Write every line out verbatim and omit the pictures.

+--

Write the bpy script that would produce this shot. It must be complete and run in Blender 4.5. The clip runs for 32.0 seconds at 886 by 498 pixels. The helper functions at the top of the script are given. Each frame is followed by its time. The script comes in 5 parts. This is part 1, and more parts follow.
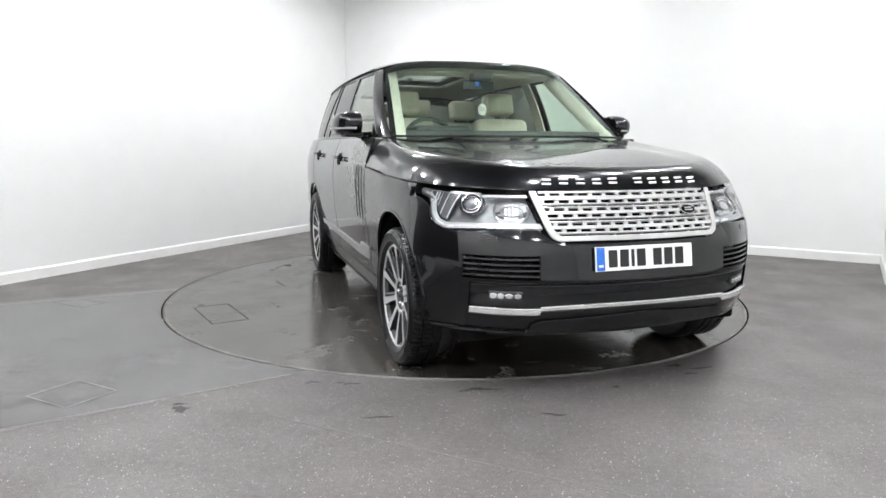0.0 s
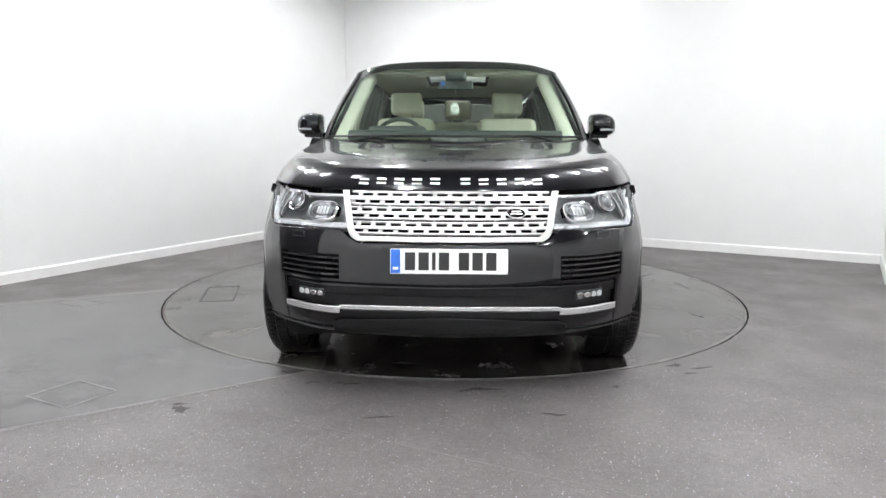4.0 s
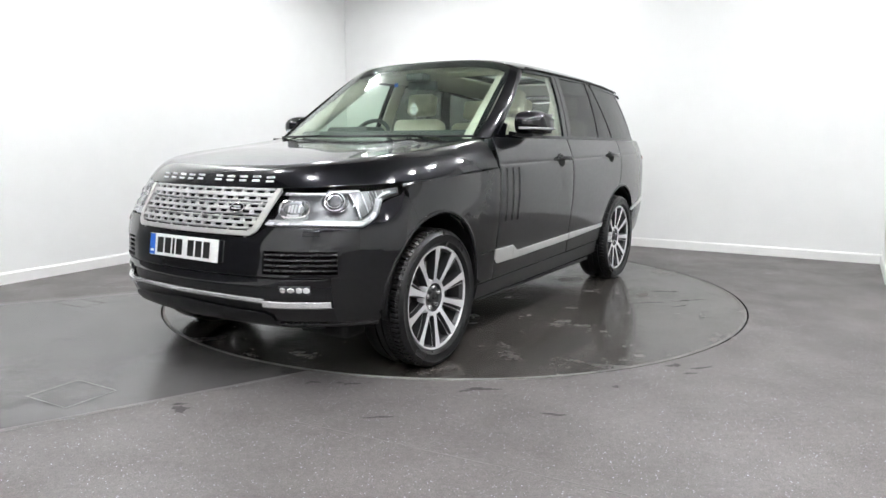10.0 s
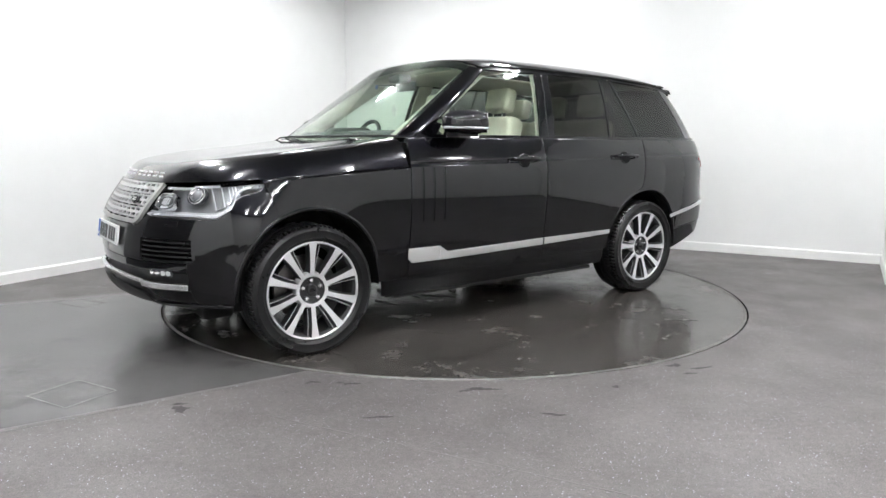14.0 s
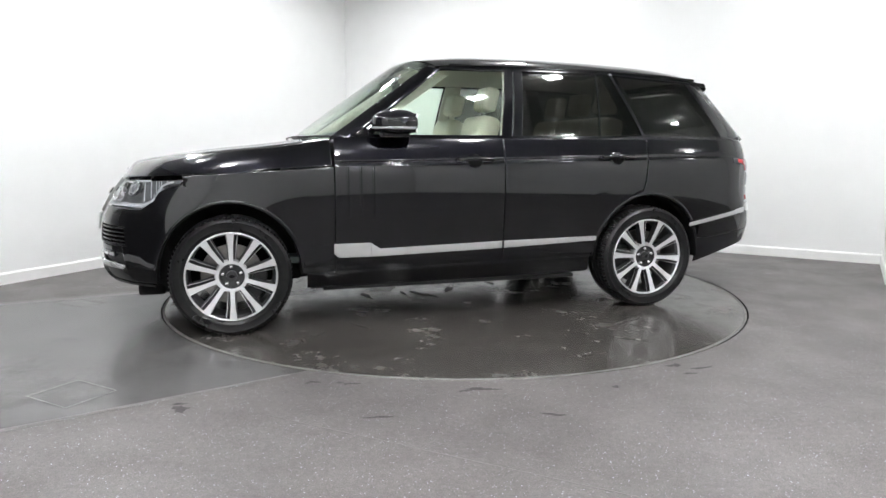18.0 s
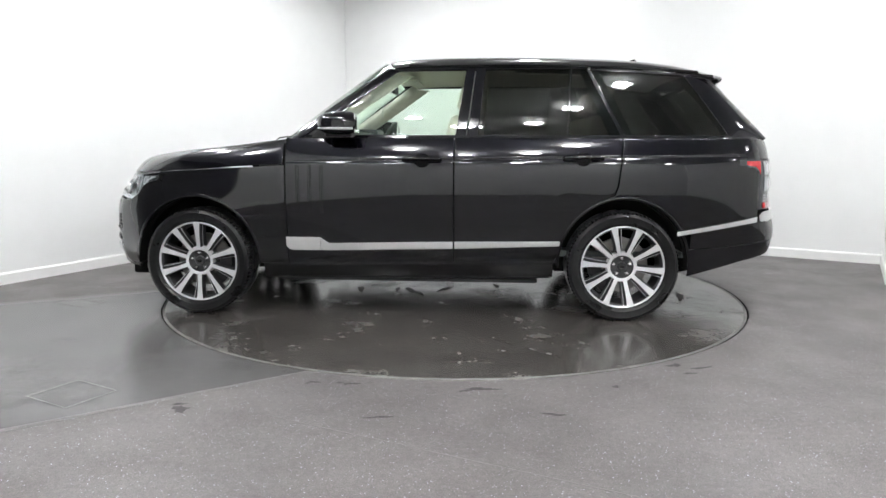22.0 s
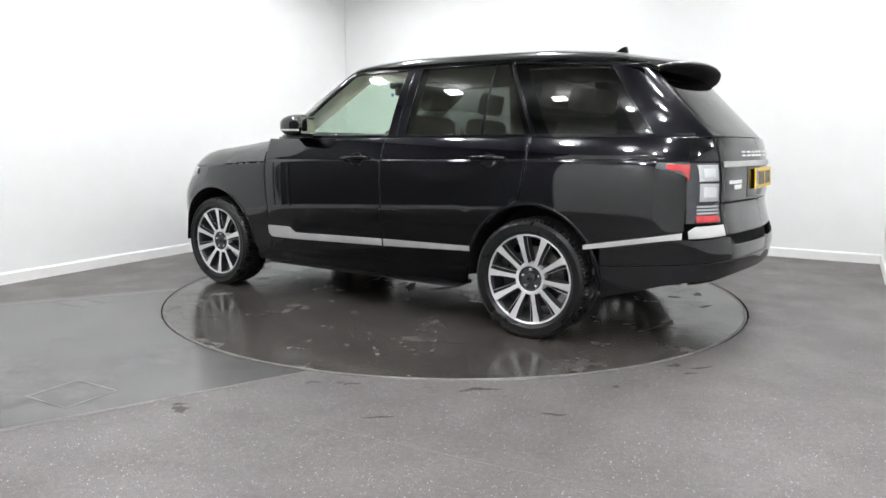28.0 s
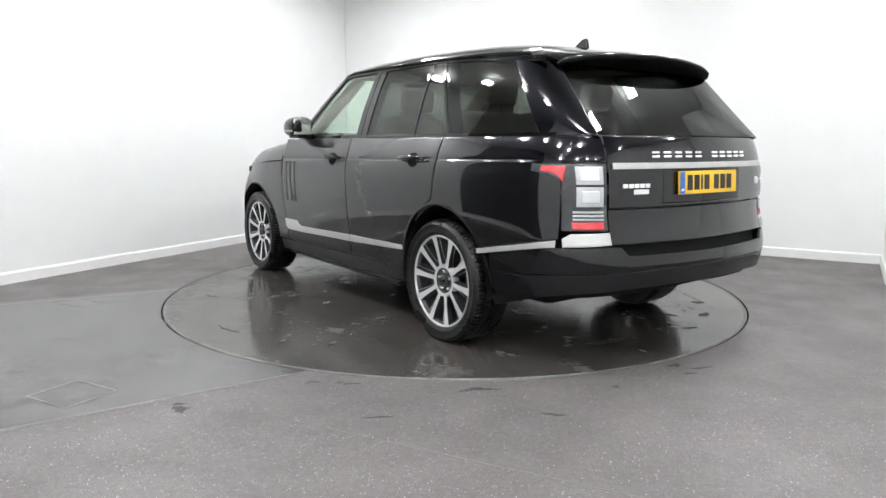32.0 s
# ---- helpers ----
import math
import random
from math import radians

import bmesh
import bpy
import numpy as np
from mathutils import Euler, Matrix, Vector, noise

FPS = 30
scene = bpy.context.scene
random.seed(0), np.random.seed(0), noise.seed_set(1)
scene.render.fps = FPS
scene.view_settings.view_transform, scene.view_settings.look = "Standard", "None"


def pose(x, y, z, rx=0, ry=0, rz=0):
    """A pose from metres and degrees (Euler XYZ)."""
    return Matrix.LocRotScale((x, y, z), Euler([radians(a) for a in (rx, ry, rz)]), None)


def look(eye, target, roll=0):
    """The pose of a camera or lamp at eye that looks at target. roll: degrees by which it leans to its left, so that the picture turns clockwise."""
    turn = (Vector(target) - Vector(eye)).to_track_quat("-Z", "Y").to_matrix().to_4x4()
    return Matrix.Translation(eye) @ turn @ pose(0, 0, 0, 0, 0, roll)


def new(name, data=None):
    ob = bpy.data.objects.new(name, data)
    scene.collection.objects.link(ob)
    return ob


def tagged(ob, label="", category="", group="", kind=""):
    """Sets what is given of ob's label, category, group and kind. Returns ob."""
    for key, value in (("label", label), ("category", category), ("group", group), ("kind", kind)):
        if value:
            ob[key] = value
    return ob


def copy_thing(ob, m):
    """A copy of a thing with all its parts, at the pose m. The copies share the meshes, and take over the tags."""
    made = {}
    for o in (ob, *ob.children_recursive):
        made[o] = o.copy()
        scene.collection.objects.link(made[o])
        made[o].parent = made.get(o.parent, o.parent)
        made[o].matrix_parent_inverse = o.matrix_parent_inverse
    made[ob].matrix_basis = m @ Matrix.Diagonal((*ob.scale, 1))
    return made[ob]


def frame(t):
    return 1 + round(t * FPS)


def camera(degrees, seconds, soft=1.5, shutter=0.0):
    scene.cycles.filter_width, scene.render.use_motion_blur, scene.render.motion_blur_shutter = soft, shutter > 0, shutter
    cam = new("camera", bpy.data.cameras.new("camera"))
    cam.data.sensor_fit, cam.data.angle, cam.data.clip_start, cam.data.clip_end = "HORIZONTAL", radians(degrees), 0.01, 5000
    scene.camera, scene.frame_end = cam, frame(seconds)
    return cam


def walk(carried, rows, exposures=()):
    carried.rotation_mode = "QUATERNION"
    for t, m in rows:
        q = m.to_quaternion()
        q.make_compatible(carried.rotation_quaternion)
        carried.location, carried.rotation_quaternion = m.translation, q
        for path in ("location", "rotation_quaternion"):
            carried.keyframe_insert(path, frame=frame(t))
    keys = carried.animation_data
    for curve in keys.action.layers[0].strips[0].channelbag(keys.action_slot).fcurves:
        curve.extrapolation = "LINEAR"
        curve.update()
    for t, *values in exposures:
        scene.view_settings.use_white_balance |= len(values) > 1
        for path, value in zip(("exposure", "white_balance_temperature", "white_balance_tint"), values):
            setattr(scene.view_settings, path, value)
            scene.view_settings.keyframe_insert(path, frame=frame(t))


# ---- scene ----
# camera: it stands still in front of the turntable
cam = camera(66.45, 32.0)
EYE = Vector((0.0, -5.529, 1.175))
AIM = EYE + Vector((-0.01503, 0.98830, -0.15180))
walk(cam, [(0.0, look(EYE, AIM, 0.17)), (32.0, look(EYE, AIM, 0.17))])

# world: faint neutral background light, added all round the closed room
world = bpy.data.worlds.new("world")
scene.world = world
world.use_nodes = True
world.node_tree.nodes["Background"].inputs[0].default_value = (0.9, 0.95, 1.0, 1)
world.node_tree.nodes["Background"].inputs[1].default_value = 0.05
scene.view_settings.exposure = 0.0

CEIL = 3.55                      # ceiling height
LIGHT_Z = 3.41                   # the light panels hang below it
PANEL_GLOW = 222.0                # strength of the ceiling light panels
CORNER = Vector((-1.569, 4.538))
DIR_L = Vector((-0.4417, -0.8972))   # along the long wall, from the corner
DIR_R = Vector((0.8737, -0.4864))    # along the short wall, from the corner


# ---- materials ----
def node_mat(name):
    m = bpy.data.materials.new(name)
    m.use_nodes = True
    nt = m.node_tree
    return m, nt, nt.nodes["Principled BSDF"]


def link_noise(nt, scale, detail=4.0, rough=0.6, stretch=(1, 1, 1), coords="Object"):
    tc = nt.nodes.new("ShaderNodeTexCoord")
    mp = nt.nodes.new("ShaderNodeMapping")
    mp.inputs["Scale"].default_value = stretch
    n = nt.nodes.new("ShaderNodeTexNoise")
    n.inputs["Scale"].default_value, n.inputs["Detail"].default_value, n.inputs["Roughness"].default_value = scale, detail, rough
    nt.links.new(tc.outputs[coords], mp.inputs["Vector"])
    nt.links.new(mp.outputs[0], n.inputs["Vector"])
    return n


def ramp(nt, src, stops):
    r = nt.nodes.new("ShaderNodeValToRGB")
    e = r.color_ramp.elements
    while len(e) < len(stops):
        e.new(0.5)
    for el, (p, c) in zip(e, stops):
        el.position = p
        el.color = (*c, 1) if len(c) == 3 else c
    nt.links.new(src, r.inputs[0])
    return r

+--

● **RIGHT ANSWER**
Write the bpy script that would produce this shot. It must be complete and run in Blender 4.5. The clip runs for 32.0 seconds at 886 by 498 pixels. The helper functions at the top of the script are given. Each frame is followed by its time. The script comes in 5 parts. This is part 1, and more parts follow.
0.0 s
4.0 s
10.0 s
14.0 s
18.0 s
22.0 s
28.0 s
32.0 s
# ---- helpers ----
import math
import random
from math import radians

import bmesh
import bpy
import numpy as np
from mathutils import Euler, Matrix, Vector, noise

FPS = 30
scene = bpy.context.scene
random.seed(0), np.random.seed(0), noise.seed_set(1)
scene.render.fps = FPS
scene.view_settings.view_transform, scene.view_settings.look = "Standard", "None"


def pose(x, y, z, rx=0, ry=0, rz=0):
    """A pose from metres and degrees (Euler XYZ)."""
    return Matrix.LocRotScale((x, y, z), Euler([radians(a) for a in (rx, ry, rz)]), None)


def look(eye, target, roll=0):
    """The pose of a camera or lamp at eye that looks at target. roll: degrees by which it leans to its left, so that the picture turns clockwise."""
    turn = (Vector(target) - Vector(eye)).to_track_quat("-Z", "Y").to_matrix().to_4x4()
    return Matrix.Translation(eye) @ turn @ pose(0, 0, 0, 0, 0, roll)


def new(name, data=None):
    ob = bpy.data.objects.new(name, data)
    scene.collection.objects.link(ob)
    return ob


def tagged(ob, label="", category="", group="", kind=""):
    """Sets what is given of ob's label, category, group and kind. Returns ob."""
    for key, value in (("label", label), ("category", category), ("group", group), ("kind", kind)):
        if value:
            ob[key] = value
    return ob


def copy_thing(ob, m):
    """A copy of a thing with all its parts, at the pose m. The copies share the meshes, and take over the tags."""
    made = {}
    for o in (ob, *ob.children_recursive):
        made[o] = o.copy()
        scene.collection.objects.link(made[o])
        made[o].parent = made.get(o.parent, o.parent)
        made[o].matrix_parent_inverse = o.matrix_parent_inverse
    made[ob].matrix_basis = m @ Matrix.Diagonal((*ob.scale, 1))
    return made[ob]


def frame(t):
    return 1 + round(t * FPS)


def camera(degrees, seconds, soft=1.5, shutter=0.0):
    scene.cycles.filter_width, scene.render.use_motion_blur, scene.render.motion_blur_shutter = soft, shutter > 0, shutter
    cam = new("camera", bpy.data.cameras.new("camera"))
    cam.data.sensor_fit, cam.data.angle, cam.data.clip_start, cam.data.clip_end = "HORIZONTAL", radians(degrees), 0.01, 5000
    scene.camera, scene.frame_end = cam, frame(seconds)
    return cam


def walk(carried, rows, exposures=()):
    carried.rotation_mode = "QUATERNION"
    for t, m in rows:
        q = m.to_quaternion()
        q.make_compatible(carried.rotation_quaternion)
        carried.location, carried.rotation_quaternion = m.translation, q
        for path in ("location", "rotation_quaternion"):
            carried.keyframe_insert(path, frame=frame(t))
    keys = carried.animation_data
    for curve in keys.action.layers[0].strips[0].channelbag(keys.action_slot).fcurves:
        curve.extrapolation = "LINEAR"
        curve.update()
    for t, *values in exposures:
        scene.view_settings.use_white_balance |= len(values) > 1
        for path, value in zip(("exposure", "white_balance_temperature", "white_balance_tint"), values):
            setattr(scene.view_settings, path, value)
            scene.view_settings.keyframe_insert(path, frame=frame(t))


# ---- scene ----
# camera: it stands still in front of the turntable
cam = camera(66.45, 32.0)
EYE = Vector((0.0, -5.529, 1.175))
AIM = EYE + Vector((-0.01503, 0.98830, -0.15180))
walk(cam, [(0.0, look(EYE, AIM, 0.17)), (32.0, look(EYE, AIM, 0.17))])

# world: faint neutral background light, added all round the closed room
world = bpy.data.worlds.new("world")
scene.world = world
world.use_nodes = True
world.node_tree.nodes["Background"].inputs[0].default_value = (0.9, 0.95, 1.0, 1)
world.node_tree.nodes["Background"].inputs[1].default_value = 0.05
scene.view_settings.exposure = 0.0

CEIL = 3.55                      # ceiling height
LIGHT_Z = 3.41                   # the light panels hang below it
PANEL_GLOW = 222.0                # strength of the ceiling light panels
CORNER = Vector((-1.569, 4.538))
DIR_L = Vector((-0.4417, -0.8972))   # along the long wall, from the corner
DIR_R = Vector((0.8737, -0.4864))    # along the short wall, from the corner


# ---- materials ----
def node_mat(name):
    m = bpy.data.materials.new(name)
    m.use_nodes = True
    nt = m.node_tree
    return m, nt, nt.nodes["Principled BSDF"]


def link_noise(nt, scale, detail=4.0, rough=0.6, stretch=(1, 1, 1), coords="Object"):
    tc = nt.nodes.new("ShaderNodeTexCoord")
    mp = nt.nodes.new("ShaderNodeMapping")
    mp.inputs["Scale"].default_value = stretch
    n = nt.nodes.new("ShaderNodeTexNoise")
    n.inputs["Scale"].default_value, n.inputs["Detail"].default_value, n.inputs["Roughness"].default_value = scale, detail, rough
    nt.links.new(tc.outputs[coords], mp.inputs["Vector"])
    nt.links.new(mp.outputs[0], n.inputs["Vector"])
    return n


def ramp(nt, src, stops):
    r = nt.nodes.new("ShaderNodeValToRGB")
    e = r.color_ramp.elements
    while len(e) < len(stops):
        e.new(0.5)
    for el, (p, c) in zip(e, stops):
        el.position = p
        el.color = (*c, 1) if len(c) == 3 else c
    nt.links.new(src, r.inputs[0])
    return r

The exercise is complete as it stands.